■ **REQUIREMENTS**: Only the lines from the start of the data below through the line that contains "import numpy as np" are to be copied, exactly and without pictures.

■ **DATA EXCERPT**:
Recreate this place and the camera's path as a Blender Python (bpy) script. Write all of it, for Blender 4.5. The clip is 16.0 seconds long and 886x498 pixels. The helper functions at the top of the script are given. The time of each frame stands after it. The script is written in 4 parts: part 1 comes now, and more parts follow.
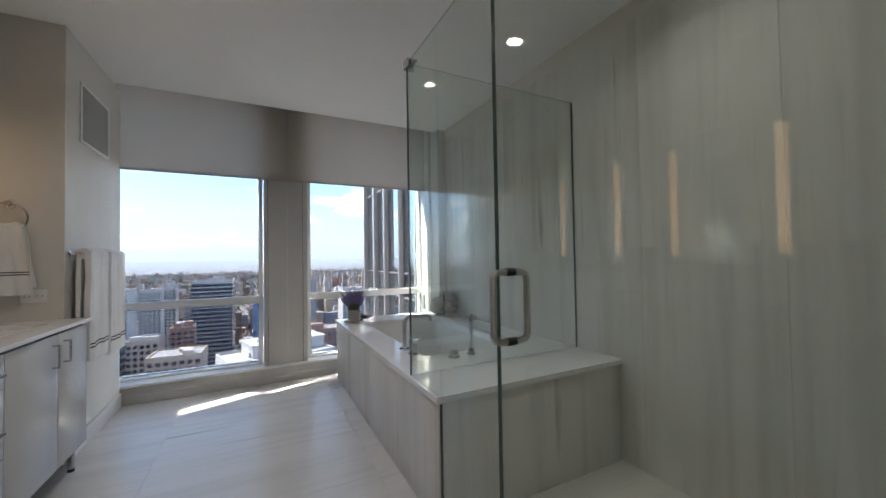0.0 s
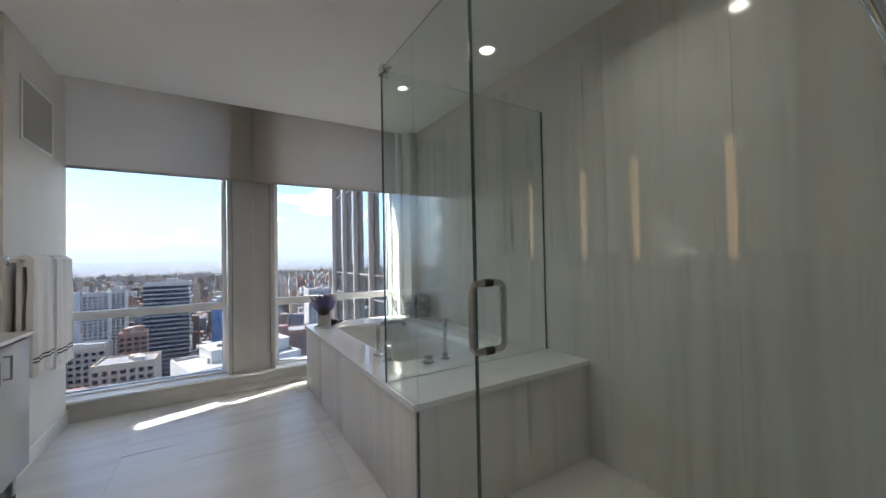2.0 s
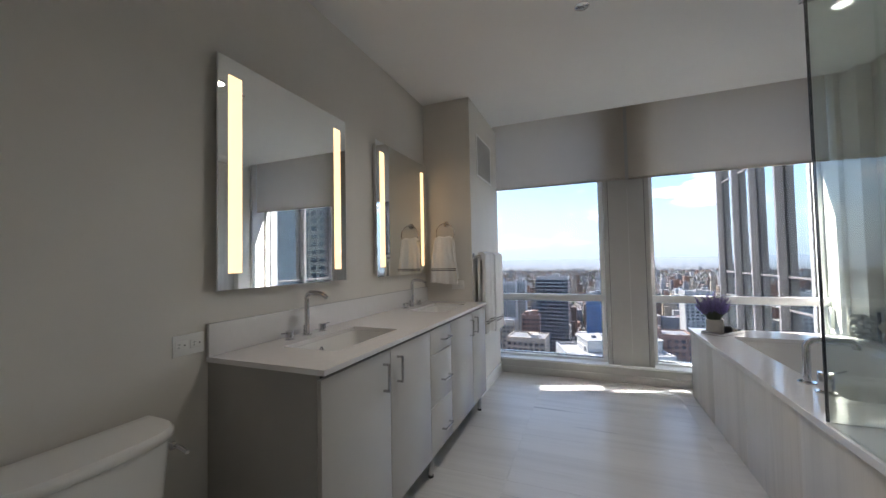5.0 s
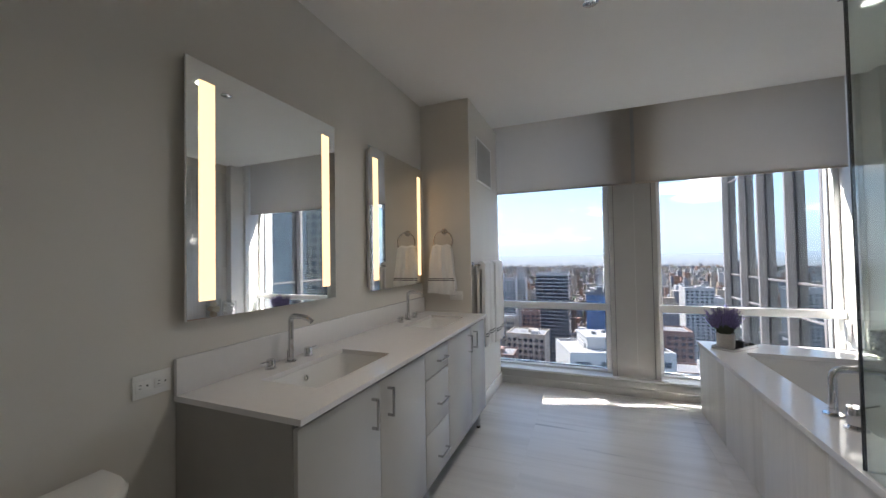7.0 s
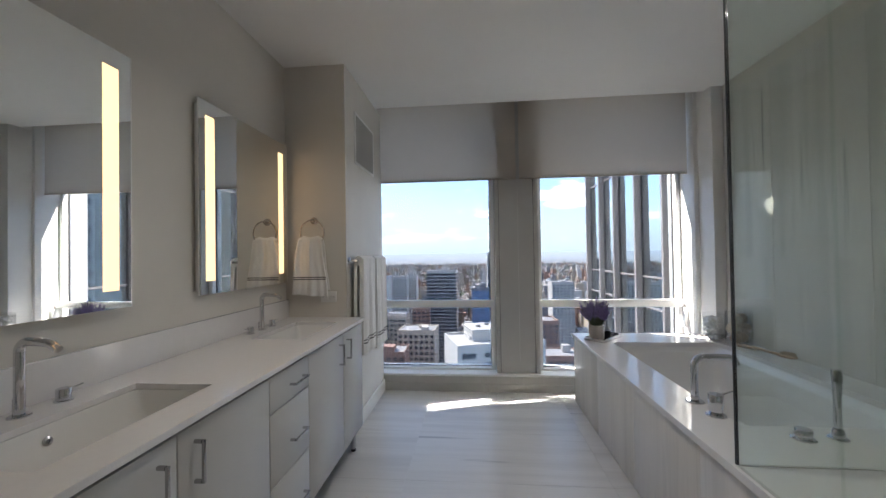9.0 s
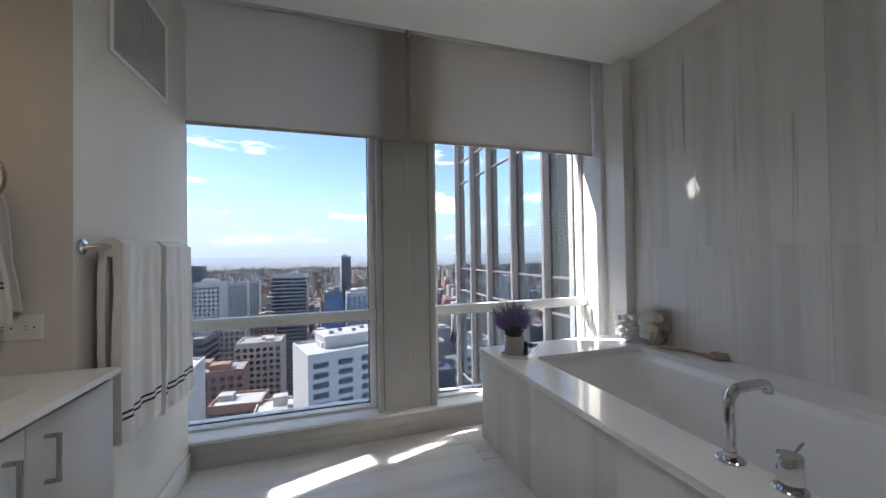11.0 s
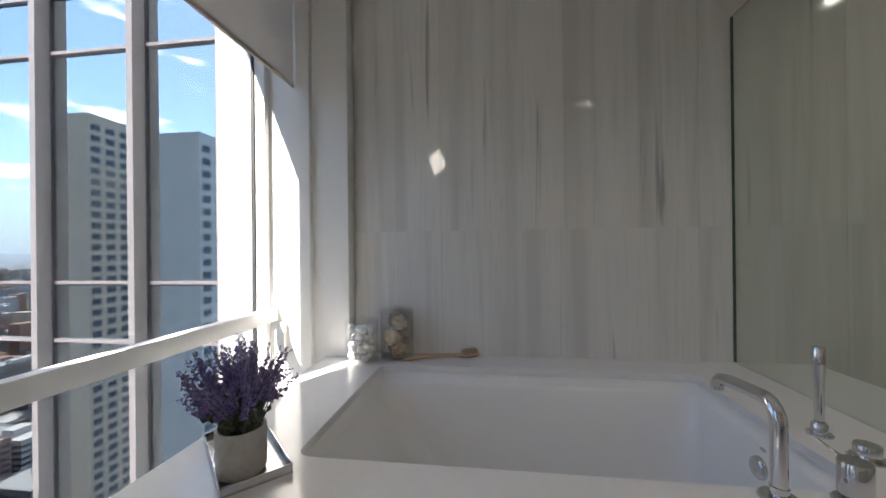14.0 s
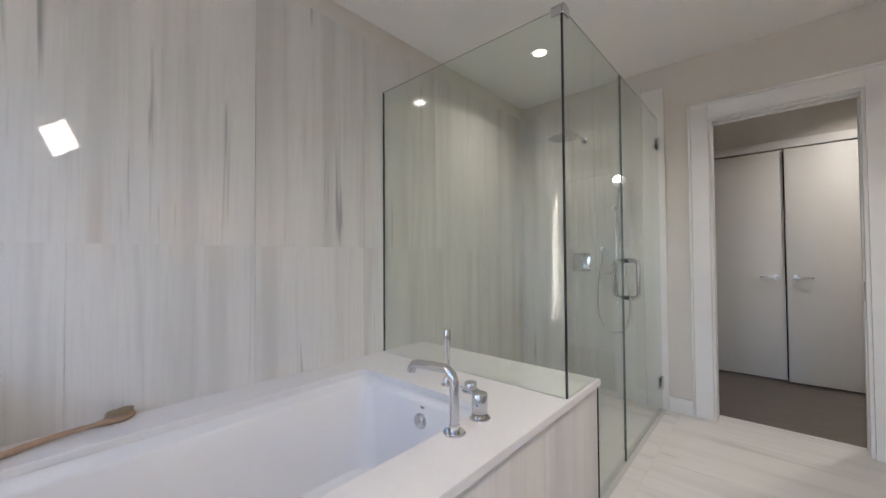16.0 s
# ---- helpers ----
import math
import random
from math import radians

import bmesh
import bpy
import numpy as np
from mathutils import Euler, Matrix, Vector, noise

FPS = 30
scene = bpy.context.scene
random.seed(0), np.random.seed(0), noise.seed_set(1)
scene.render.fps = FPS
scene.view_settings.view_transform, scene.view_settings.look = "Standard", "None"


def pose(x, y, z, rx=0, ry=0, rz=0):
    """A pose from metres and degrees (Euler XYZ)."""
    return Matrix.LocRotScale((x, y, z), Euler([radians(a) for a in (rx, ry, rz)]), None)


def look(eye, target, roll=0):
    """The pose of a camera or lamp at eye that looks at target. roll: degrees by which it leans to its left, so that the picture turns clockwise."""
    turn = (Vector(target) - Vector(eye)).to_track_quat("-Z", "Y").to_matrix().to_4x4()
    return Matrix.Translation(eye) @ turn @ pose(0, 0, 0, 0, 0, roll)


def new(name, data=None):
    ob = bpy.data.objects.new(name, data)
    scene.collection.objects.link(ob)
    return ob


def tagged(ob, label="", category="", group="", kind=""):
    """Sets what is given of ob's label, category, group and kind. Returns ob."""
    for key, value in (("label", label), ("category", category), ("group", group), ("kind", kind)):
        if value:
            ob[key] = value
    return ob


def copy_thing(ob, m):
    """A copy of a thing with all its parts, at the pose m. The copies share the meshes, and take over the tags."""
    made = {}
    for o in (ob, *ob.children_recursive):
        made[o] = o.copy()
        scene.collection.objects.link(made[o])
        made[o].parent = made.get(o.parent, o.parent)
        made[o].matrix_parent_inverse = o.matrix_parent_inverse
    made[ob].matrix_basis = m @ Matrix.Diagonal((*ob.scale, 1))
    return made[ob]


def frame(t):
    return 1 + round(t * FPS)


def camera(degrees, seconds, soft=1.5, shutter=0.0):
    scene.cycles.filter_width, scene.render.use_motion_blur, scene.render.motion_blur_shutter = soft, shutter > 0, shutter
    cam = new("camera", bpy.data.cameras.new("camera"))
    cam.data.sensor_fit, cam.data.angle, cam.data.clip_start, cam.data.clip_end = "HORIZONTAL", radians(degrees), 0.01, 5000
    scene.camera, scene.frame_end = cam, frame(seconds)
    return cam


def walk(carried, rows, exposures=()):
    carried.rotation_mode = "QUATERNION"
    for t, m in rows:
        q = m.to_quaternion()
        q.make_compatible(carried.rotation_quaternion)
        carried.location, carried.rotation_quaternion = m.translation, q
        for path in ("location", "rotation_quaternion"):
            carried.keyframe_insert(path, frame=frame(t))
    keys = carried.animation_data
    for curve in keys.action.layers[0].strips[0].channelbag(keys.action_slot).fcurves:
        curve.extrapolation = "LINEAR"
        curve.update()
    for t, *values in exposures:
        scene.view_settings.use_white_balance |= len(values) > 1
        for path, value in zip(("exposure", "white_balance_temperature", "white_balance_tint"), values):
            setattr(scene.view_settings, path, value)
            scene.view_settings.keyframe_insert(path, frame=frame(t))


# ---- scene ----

■ **ANSWER FOR THIS EXERCISE**:
Recreate this place and the camera's path as a Blender Python (bpy) script. Write all of it, for Blender 4.5. The clip is 16.0 seconds long and 886x498 pixels. The helper functions at the top of the script are given. The time of each frame stands after it. The script is written in 4 parts: part 1 comes now, and more parts follow.
0.0 s
2.0 s
5.0 s
7.0 s
9.0 s
11.0 s
14.0 s
16.0 s
# ---- helpers ----
import math
import random
from math import radians

import bmesh
import bpy
import numpy as np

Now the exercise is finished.